Monday, February 11, 2008

Taking the Riesling Shortcut to Alsace Via Oregon

When I bought the Good Grape blogger pack from domaine547 I was promised a trip to Alsace via Oregon. I got one! Even better, I discovered a winery I think I want to develop a lifetime relationship with--and it's a small producer I would never have heard of or had the chance to try in the normal course of buying and tasting wine in Southern California. So thank you to Jill and Jeff Lefevere of Good Grape for introducing me to Brooks Wines.

There is a heart-tugging story behind this winery, and it revolves around Pascal Brooks--who just may be the youngest winery owner in the US. Pascal was just 8 years old when the winery's ownership sadly passed to him after the death of his dad, Jimi. Friends and neighbors rallied to support the Brooks wine-making efforts to provide Pascal with a steady source of income and financial support. Since 2004 Pascal has had help making his wine, including the assistance of his aunt, Janie. They continue to bottle wine made from only organically- produced grapes, and to adopt biodynamic farming methods dedicated to sustainability. (photo of Brooks founder Jimi Brooks mixing biodynamic preparation for the vines,

I got two Brooks wines in my blogger pack, and the first one I opened was the 2006 Brooks Riesling from the Willamette Valley (included in the domaine547 Good Grape Blogger pack of 3 Oregon wines for $52.99). This was an excellent QPR domestic riesling that (quite frankly) blew the highly touted Eroica of Chateau Ste. Michelle and Dr. Loosen out of the water. If you like that wine, and pay more than $20 for it, then treat yourself to a Brooks Riesling. There were complex aromas of lime, apple, Meyer lemon, petrol, and stone. I could have sniffed the wine all night without drinking any of it and kept myself happily busy. Flavors of lime, honey, slate, and even a hint of fresh red currants zinged in my mouth. I preserved the wine and left it overnight, and I think it should age nicely over the next 12-24 months, if you can wait that long.

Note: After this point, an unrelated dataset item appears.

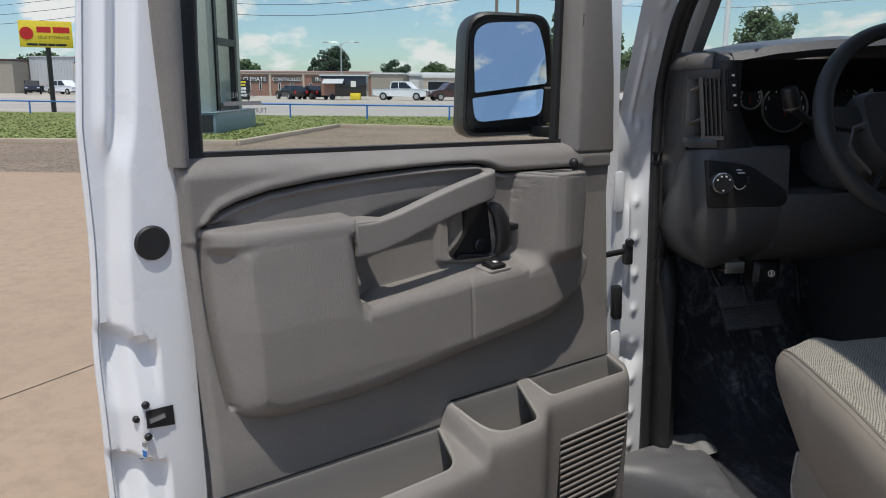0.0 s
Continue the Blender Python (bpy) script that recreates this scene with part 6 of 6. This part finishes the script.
# beside the passenger door: a white pickup, more stock behind, a blue canopy
RM = pose(5.95, 1.2, -0.04, 0, 0, 90)
vehicle("pickup_truck", "white crew cab pickup parked beside the van", WHITE, [(x * 1.12, z * 1.29) for x, z in TRUCK[0]], [(x * 1.25 - 0.35, 1.53 + (z - 1.18) * 0.85) for x, z in TRUCK[1]], 6.4, 2.0, (-1.95, 2.05), 0.45, RM, None)
hand = thing("truck_door_handles", "white pickup door handles and door joints", "handle")
for y in (1.626, 1.312):
    part("handle", box(4.90, 4.945, y - 0.07, y + 0.07, 1.425, 1.450, 0.01), WHITE, hand)
    # grey bar paints the shade above the handle
    part("handle_shade", box(4.938, 4.947, y - 0.075, y + 0.075, 1.448, 1.462, 0.002), PRINT, hand)
for y in (1.17, 2.2, 0.2):
    part("door_gap", box(4.938, 4.948, y - 0.006, y + 0.006, 0.7, 1.53), PRINT, hand)
vehicle("sport_utility", "dark blue sport utility behind the white pickup", BLUE, *SUV, 5.0, 1.95, (-1.5, 1.55), 0.38, pose(12.5, -1.5, 0, 0, 0, 80))
vehicle("sedan", "dark sedan in the row behind", CARBLACK, *SEDAN, 4.7, 1.8, (-1.4, 1.45), 0.33, pose(12.0, -6.0, 0, 0, 0, 80), None)
canopy = thing("canopy", "blue canopy on white posts over the lot", "canopy")
part("fascia", box(16, 30, -8.0, -0.4, 3.1, 4.0, 0.05), BLUE, canopy)
part("canopy_roof", box(15.8, 30.2, -8.2, -0.2, 4.0, 4.2, 0.05), ROOF_WHITE, canopy)
for y in (-7.5, -0.9):
    part("canopy_post", box(16.2, 16.6, y - 0.2, y + 0.2, 0, 3.1), ROOF_WHITE, canopy)
dealer = thing("dealer_building", "long white showroom with dark glazing", "building")
part("wall", box(40, 60, -60, 2, 0, 4.2), SHEET, dealer)
for k in range(16):
    part("window", box(39.9, 40, -58 + 3.7 * k, -54.8 + 3.7 * k, 0.5, 3.0), GLASS_DARK, dealer)
part("fascia", box(39.7, 40.0, -60, 2, 3.4, 4.2), BLUE, dealer)
flag = thing("flag_banner", "red feather banner on a thin pole", "banner")
part("pole", tube([(30, 6.1, 0), (30, 6.1, 3.1)], 0.03, 6), STEEL, flag)
part("cloth", grid(lambda i, j: Vector((30 + 0.05 * math.sin(j), 6.05 - 0.13 * j, 2.2 + 0.3 * i - 0.05 * j)), 3, 8), RED, flag)
# behind the van and out of view: a pale building added for reflections
rear = thing("reflection_building", "unseen pale low building added behind the lot for reflections", "building")
part("wall", box(-40, 40, -60, -45, 0, 5), TAN, rear)
for k in range(12):
    part("window", box(-38 + 6.4 * k, -34 + 6.4 * k, -45, -44.9, 0.8, 3.2), GLASS_DARK, rear)


# ---- trees, poles and wires ----
def tree(x, y, h, spread_, leaf, seed, cone=False, label="broad green tree in full leaf"):
    rnd = random.Random(seed)
    t = thing("tree", label, "tree")
    c = ext(x, y, -0.05)
    part("trunk", tube(curve_through([c, c + Vector((0.1, 0, h * 0.3)), c + Vector((0.0, 0.1, h * 0.75))], 8), lambda f: h * 0.03 * (1 - 0.75 * f), 8), BARK, t)
    for k in range(7):
        a = k * 2.4
        q = c + Vector((0, 0, h * (0.25 + 0.07 * k)))
        part("limb", tube([q, q + Vector((math.cos(a) * spread_ * 0.35, math.sin(a) * spread_ * 0.35, h * 0.12)), q + Vector((math.cos(a) * spread_ * 0.6, math.sin(a) * spread_ * 0.6, h * 0.16))], lambda f: h * 0.011 * (1 - 0.7 * f), 6), BARK, t)
    vs, fs = [], []
    clumps = []
    for k in range(46):
        if cone:
            f = rnd.random()
            rr = spread_ * (1 - f) ** 0.8 * rnd.uniform(0.3, 1.0)
            clumps.append((rr, rnd.uniform(0, 6.28), h * (0.12 + 0.86 * f), spread_ * 0.22))
        else:
            f = rnd.uniform(-1, 1)
            rr = spread_ * math.sqrt(max(0, 1 - f * f)) * rnd.uniform(0.55, 1.0)
            clumps.append((rr, rnd.uniform(0, 6.28), h * (0.62 + 0.34 * f), spread_ * rnd.uniform(0.18, 0.34)))
    for rr, a, z, cr in clumps:
        for q in range(110):
            d = Vector((rnd.gauss(0, 1), rnd.gauss(0, 1), rnd.gauss(0, 0.8)))
            d = d.normalized() * cr * rnd.uniform(0.6, 1.05)
            p = c + Vector((rr * math.cos(a), rr * math.sin(a), z)) + d
            e1 = Vector((rnd.uniform(-1, 1), rnd.uniform(-1, 1), rnd.uniform(-1, 1))).normalized() * spread_ * 0.055
            e2 = e1.orthogonal().normalized() * spread_ * 0.05
            n0 = len(vs)
            vs += [p - e1, p + e2, p + e1, p - e2]
            fs.append((n0, n0 + 1, n0 + 2, n0 + 3))
    me = bpy.data.meshes.new("crown")
    me.from_pydata([tuple(v) for v in vs], [], fs)
    me.materials.append(leaf)
    cr = new("crown", me)
    cr.parent = t
    return t


tree(27.7, 78, 9.0, 2.9, LEAF, 3)
tree(16.5, 84, 5.5, 2.2, LEAF, 13)
tree(41, 90, 6.4, 2.0, LEAF, 14)
tree(10.6, 92, 10.2, 3.6, LEAF, 5)
tree(14.5, 96, 9.0, 3.6, LEAF, 6)
tree(0.8, 124, 7.0, 2.6, PINE, 7, True, "dark pine behind the sheds")
tree(-23.6, 125, 7.1, 3.2, PINE, 8, False, "dark pine behind the storage building")
tree(-28.6, 134, 4.4, 1.8, PINE, 9, True, "dark pine behind the storage building")
tree(-14.8, 140, 5.6, 2.6, PINE, 10, False, "dark tree behind the sheds")
tree(-8.0, 145, 5.0, 3.4, LEAF, 11)
tree(-46, 150, 5.6, 4.0, LEAF, 12)
tree(-84, 150, 6.5, 5.0, LEAF, 15)
far = thing("tree_line", "far line of dark trees", "trees", "stuff")
vs, fs = [], []
for k in range(5200):
    x = ARND.uniform(-260, 260)
    hgt = 3.4 + 2.0 * noise.noise(Vector((x * 0.03, 1.7, 0))) + 1.5 * noise.noise(Vector((x * 0.15, 4.2, 0)))
    p = ext(x, 230 + ARND.uniform(-4, 4), ARND.uniform(0.2, 1.0) * max(1.5, hgt))
    n0 = len(vs)
    e = ARND.uniform(0.5, 1.3)
    vs += [(p.x - e, p.y, p.z - e * 0.5), (p.x + e, p.y, p.z - e * 0.6), (p.x + e * 0.3, p.y, p.z + e)]
    fs.append((n0, n0 + 1, n0 + 2))
me = bpy.data.meshes.new("far_foliage")
me.from_pydata(vs, [], fs)
me.materials.append(LEAF)
new("far_foliage", me).parent = far


def lamp_post(x, y, h, arms):
    lp = thing("street_lamp", "slim steel street lamp with two arms", "street lamp")
    part("pole", tube([ext(x, y, 0), ext(x, y, h)], lambda f: 0.12 - 0.05 * f, 8), STEEL, lp)
    for d in arms:
        part("arm", tube([ext(x, y, h - 0.3), ext(x + d * 0.6, y, h + 0.1), ext(x + d * 1.6, y, h + 0.1)], 0.045, 6), STEEL, lp)
        part("lamp_head", box(-0.3, 0.3, -0.13, 0.13, -0.07, 0.07, 0.03, m=Matrix.Translation(ext(x + d * 1.9, y, h + 0.08))), STEEL, lp)


lamp_post(-16.6, 95, 6.4, (-1, 1))
wood = surface("weathered_pole_wood", (0.22, 0.18, 0.14), 0.9)
poles = []
for x, y in ((-75, 88), (-30, 72), (1.3, 62), (3.0, 64), (34, 55)):
    po = thing("utility_pole", "weathered wooden utility pole", "pole")
    part("pole", tube([ext(x, y, 0), ext(x, y, 11)], lambda f: 0.16 - 0.05 * f, 8), wood, po)
    part("cross_arm", box(-1.2, 1.2, -0.06, 0.06, 9.9, 10.05, m=Matrix.Translation(ext(x, y, 0))), wood, po)
    poles.append((x, y))
for k in range(3):
    w = thing("overhead_wire", "thin overhead wire between poles", "wire", group="overhead wires")
    pts = []
    for (x0, y0), (x1, y1) in zip(poles, poles[1:]):
        for q in range(8):
            f = q / 8
            pts.append(ext(x0 + (x1 - x0) * f, y0 + (y1 - y0) * f, 10.2 - 0.9 * k - 1.2 * math.sin(math.pi * f) * (abs(x1 - x0) > 5)))
    part("wire", tube(pts, 0.022, 5), BLACK, w)
mast = thing("white_pole", "tall white steel pole", "pole")
part("pole", tube([ext(15.2, 50, 0), ext(15.2, 50, 9)], 0.16, 10), ROOF_WHITE, mast)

With our Oregon Riesling we had a delicious pasta dish that used butternut squash and some zingy spices created by Mario Batali. It may seem odd to put Riesling with pasta and squash, but it was a dynamic pairing. The creaminess of the squash and pasta was nice with the silkiness of the wine, and the acidity of the Riesling cut through to the heart of the thyme, red onion, and red pepper that spiced the dish.

Brooks Wines are committed to making "exceptional wine at modest prices," and with this bottle they have succeeded and then some. Only 493 cases of this wine were produced, so get it while you can. And if you're in one of those states like Massachusetts that domaine547 can't ship to (and you know who you are!), check out Table & Vine in West Springfield. They have it, too.


Jeff (Good Grape) said...

Dr. Debs,

Really glad you enjoyed the wine. Nice post and a meritorious highlight for Brooks.


Anonymous said...

Hey Dr Debs
Nice post and what at touching story.
I think I will be hitting domaine547 to grab a couple of bottles.
Thanks for letting us know about the Brooks family.

JCJ said...

Great post and a compelling story. I only wish I could order from domaine547...

I've sent a link to this story from my blog:



Anonymous said...

Thanks Debs for giving Brooks this much deserved attention (and, well, we like attention too!).

FYI, since some of you are wanting to order just the Riesling and not the whole blogger-pack, we've opened this item up to a la carte purchase.

However, we still encourage the purchase of the entire Good Grape pack, which features another marvelous Brooks wine, so anybody choosing that will get a bonus: a great everyday glass carafe/decanter.

Your choice! We say the more Brooks the merrier (and Amity, we love you too...)

Dr. Debs said...

Thanks, everybody. And Jill, I'm looking forward to getting to that Amity Riesling (and the other Brooks wine) in the very near future!

Wine Rambler said...

Thanks for the posting! I have only recently discovered Riesling from Oregon (in my case Willamette Valley Vineyards, but it seems there is much potential in this region, as your post confirms again. I will keep an eye on this!